Gillard declares war on the nation's electricity supply
Trying to stiff the power generators will just send them broke. And Victoria will be in big trouble. Its brown coal generators are both huge and produce very cheap power. Shutting them down will be a disaster, however you look at it. What are they going to replace it with? Are they going to build a black coal generator and ship in coal from interstate to run it? And where will the money come from? The costs defy the imagination
ENERGY Minister Martin Ferguson is staring down demands by the nation's dirtiest coal power plants for multi-billion-dollar payouts to shut down, declaring there is "no bottomless pit of taxpayer dollars" to finance Julia Gillard's clean energy plan.
Mr Ferguson's department has also revealed that money put aside in the taxpayer-funded contingency reserve to support the closure of highly polluting electricity generators will be allocated for after June 30, 2016 - a move that keeps the costs beyond the budget forecasts.
While the government will be asked to pay almost $3 billion to shut down Victoria's Hazelwood plant, the Department of Resources, Energy and Tourism has insisted in a new fact sheet on the plan that the payment made to close the power stations will be "modest".
"It refers to the fact that there is no bottomless pit of taxpayer dollars," Mr Ferguson told The Australian yesterday.
His department is responsible for implementing the strategy to retire 2000 megawatts of brown-coal power, which forms part of the Prime Minister's clean energy plan released last week.
The warning comes as the $120bn energy sector issues new demands for the government to increase its compensation package for the carbon tax, warning that the chance of blackouts is increasing and that energy retailers could go broke.
New analysis from the Energy Supply Association of Australia of the government's package, provided exclusively to The Australian, concludes that just eight or nine of 31 power stations that produce baseload power will receive assistance and finds that generators will pay $15bn more for carbon permits than they are getting in assistance in the first five years of the scheme.
The group also warns that a key plank of the government's package for electricity generators - emergency federal government loans to head off financial failure, but at rates above the commercial market - could be viewed cynically as a revenue grab by the commonwealth.
As part of its carbon tax package, the government has promised to set up an energy security fund that will give $5.5bn in free permits and cash up to 2016-17.
But this is skewed towards the most emissions-intensive generators - the privately owned brown coal electricity generators in Victoria and South Australia - and will cover only 23 per cent of their expected carbon liability during that time.
Figures from Macquarie Generation, which is owned by the NSW government, have suggested that a carbon price could wipe more than $2bn from the book value of its assets and add about $600 million to its yearly costs.
Macquarie Generation chief Russell Skelton said the firm had commissioned modelling on the impact of the carbon tax package on the business.
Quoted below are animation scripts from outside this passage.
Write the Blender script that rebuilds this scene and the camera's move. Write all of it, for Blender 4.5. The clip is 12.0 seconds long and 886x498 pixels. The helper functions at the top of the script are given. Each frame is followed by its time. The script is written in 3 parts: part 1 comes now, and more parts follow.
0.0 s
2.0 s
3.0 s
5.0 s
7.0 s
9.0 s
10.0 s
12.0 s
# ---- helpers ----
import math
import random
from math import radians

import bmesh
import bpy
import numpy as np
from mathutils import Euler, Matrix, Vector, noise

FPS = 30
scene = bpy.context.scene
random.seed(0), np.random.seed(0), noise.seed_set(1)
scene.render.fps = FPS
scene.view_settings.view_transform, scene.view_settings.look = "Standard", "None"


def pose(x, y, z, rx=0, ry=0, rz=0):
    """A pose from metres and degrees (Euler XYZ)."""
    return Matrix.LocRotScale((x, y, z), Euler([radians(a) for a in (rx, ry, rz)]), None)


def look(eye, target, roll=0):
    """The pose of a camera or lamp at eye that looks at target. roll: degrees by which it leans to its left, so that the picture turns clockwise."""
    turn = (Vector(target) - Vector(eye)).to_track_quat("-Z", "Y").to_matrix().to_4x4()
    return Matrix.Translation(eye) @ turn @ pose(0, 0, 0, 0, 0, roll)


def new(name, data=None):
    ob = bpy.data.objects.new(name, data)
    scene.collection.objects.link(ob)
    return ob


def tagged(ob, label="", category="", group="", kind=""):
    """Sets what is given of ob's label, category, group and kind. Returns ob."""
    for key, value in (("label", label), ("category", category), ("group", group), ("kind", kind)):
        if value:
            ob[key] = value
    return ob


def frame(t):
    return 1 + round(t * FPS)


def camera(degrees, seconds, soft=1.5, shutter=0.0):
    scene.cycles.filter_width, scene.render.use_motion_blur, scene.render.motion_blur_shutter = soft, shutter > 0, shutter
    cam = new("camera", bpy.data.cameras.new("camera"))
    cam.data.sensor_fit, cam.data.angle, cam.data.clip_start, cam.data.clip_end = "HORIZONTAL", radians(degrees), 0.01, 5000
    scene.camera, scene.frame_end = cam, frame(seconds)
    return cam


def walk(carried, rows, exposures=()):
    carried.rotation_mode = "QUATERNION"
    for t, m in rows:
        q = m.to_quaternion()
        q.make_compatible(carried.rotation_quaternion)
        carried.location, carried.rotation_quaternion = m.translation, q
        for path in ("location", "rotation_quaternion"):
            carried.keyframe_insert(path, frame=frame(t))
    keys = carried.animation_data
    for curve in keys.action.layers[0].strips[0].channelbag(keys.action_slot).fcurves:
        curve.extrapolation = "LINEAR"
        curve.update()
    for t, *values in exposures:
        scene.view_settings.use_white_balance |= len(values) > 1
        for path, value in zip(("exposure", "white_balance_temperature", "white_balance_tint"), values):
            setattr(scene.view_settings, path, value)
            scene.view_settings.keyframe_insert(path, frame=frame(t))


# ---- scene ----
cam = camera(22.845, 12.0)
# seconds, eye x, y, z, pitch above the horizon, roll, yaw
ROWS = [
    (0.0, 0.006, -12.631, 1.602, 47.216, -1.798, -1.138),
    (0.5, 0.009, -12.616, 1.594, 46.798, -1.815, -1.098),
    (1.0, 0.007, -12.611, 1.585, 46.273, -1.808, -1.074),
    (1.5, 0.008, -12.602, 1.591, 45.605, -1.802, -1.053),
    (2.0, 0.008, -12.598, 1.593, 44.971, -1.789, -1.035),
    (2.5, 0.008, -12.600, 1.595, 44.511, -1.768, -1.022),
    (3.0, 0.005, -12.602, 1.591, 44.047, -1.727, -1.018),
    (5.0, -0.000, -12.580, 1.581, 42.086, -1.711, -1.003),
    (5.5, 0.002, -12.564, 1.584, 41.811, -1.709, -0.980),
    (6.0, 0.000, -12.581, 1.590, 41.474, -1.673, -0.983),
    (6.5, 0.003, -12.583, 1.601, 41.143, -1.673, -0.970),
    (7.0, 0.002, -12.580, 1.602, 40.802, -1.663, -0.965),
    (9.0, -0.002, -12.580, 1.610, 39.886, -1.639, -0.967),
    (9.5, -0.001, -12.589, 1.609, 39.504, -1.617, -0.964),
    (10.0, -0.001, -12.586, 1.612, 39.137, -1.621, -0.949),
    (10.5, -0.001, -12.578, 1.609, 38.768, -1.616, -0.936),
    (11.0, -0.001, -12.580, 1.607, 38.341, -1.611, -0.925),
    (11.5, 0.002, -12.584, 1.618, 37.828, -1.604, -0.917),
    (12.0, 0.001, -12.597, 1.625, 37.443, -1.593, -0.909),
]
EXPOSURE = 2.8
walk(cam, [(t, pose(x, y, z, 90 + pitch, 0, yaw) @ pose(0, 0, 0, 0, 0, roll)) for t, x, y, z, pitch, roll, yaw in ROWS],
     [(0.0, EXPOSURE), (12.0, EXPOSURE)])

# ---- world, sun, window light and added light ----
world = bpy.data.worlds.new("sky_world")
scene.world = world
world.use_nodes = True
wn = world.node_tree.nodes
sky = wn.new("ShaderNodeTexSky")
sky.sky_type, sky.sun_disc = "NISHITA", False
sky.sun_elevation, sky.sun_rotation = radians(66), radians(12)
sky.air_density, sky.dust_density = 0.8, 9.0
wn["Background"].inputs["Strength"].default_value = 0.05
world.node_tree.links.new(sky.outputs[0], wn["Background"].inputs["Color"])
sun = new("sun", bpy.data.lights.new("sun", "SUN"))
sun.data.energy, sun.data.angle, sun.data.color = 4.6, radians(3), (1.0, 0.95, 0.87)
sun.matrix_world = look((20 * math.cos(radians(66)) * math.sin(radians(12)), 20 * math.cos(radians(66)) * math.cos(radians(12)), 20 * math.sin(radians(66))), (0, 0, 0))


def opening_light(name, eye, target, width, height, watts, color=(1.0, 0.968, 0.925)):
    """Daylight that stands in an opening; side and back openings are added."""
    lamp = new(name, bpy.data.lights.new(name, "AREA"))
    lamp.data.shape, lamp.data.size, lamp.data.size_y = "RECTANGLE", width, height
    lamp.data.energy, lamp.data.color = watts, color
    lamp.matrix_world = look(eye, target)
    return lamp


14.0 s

But he said that because the allocation of free permits was skewed in favour of the privately owned brown-coal generators, revenues to the state governments could be crimped and prices increased.
"Taxpayers of NSW are effectively the owners of us. They see a reduction in revenues that their government has available," Mr Skelton said.
ESAA chief executive Brad Page warned that coal-fired generators could enter into fewer of the hedge contracts with retailers that are used to lock in prices and cushion against the massive price volatility in the high-risk spot market.
Instead, generators could sell power on to the spot market, where prices can reach $12,500/megawatt hour - well above the averages of $30-$40/MWh- to maximise their earnings.
This would increase electricity prices as the Australian Energy Regulator estimates that prices need to spike for only three hours a year to drive up the annual spot price by almost 10 per cent.
"It also means that competition is likely to be reduced as the independent, second-tier retailers can't get hedge contracts and either take risks that could see them go broke or are out of business anyway as they can't sell contracts without adequate hedge cover," Mr Page said.
He said this would be exacerbated by the government's decision not to allow deferred payment for permits as power stations would need a few years worth of permits, or about $10bn worth, in 2015 to back up generator-retailer contracts.
Mr Ferguson's department has released a series of fact sheets on the government's plan and, over the weekend, published on the internet a guide to the plan to pay 2000MW of the dirtiest power stations to close by 2020.
The guide on the so-called "contract for closure" states that the government will not reveal its expectations on the costs of the deal. It says there will be only a small number of power companies that will be able to apply, and adds that the government "must preserve its negotiating position to get the best value for money for the commonwealth".
However, it pointedly describes the plan as "modest" and states that a "certain amount" is in the budget contingency fund beyond June 30, 2016.
The government had previously insisted the fund was not a "rainy day" fund and it had dismissed suggestions the contingency fund would be used to support power companies.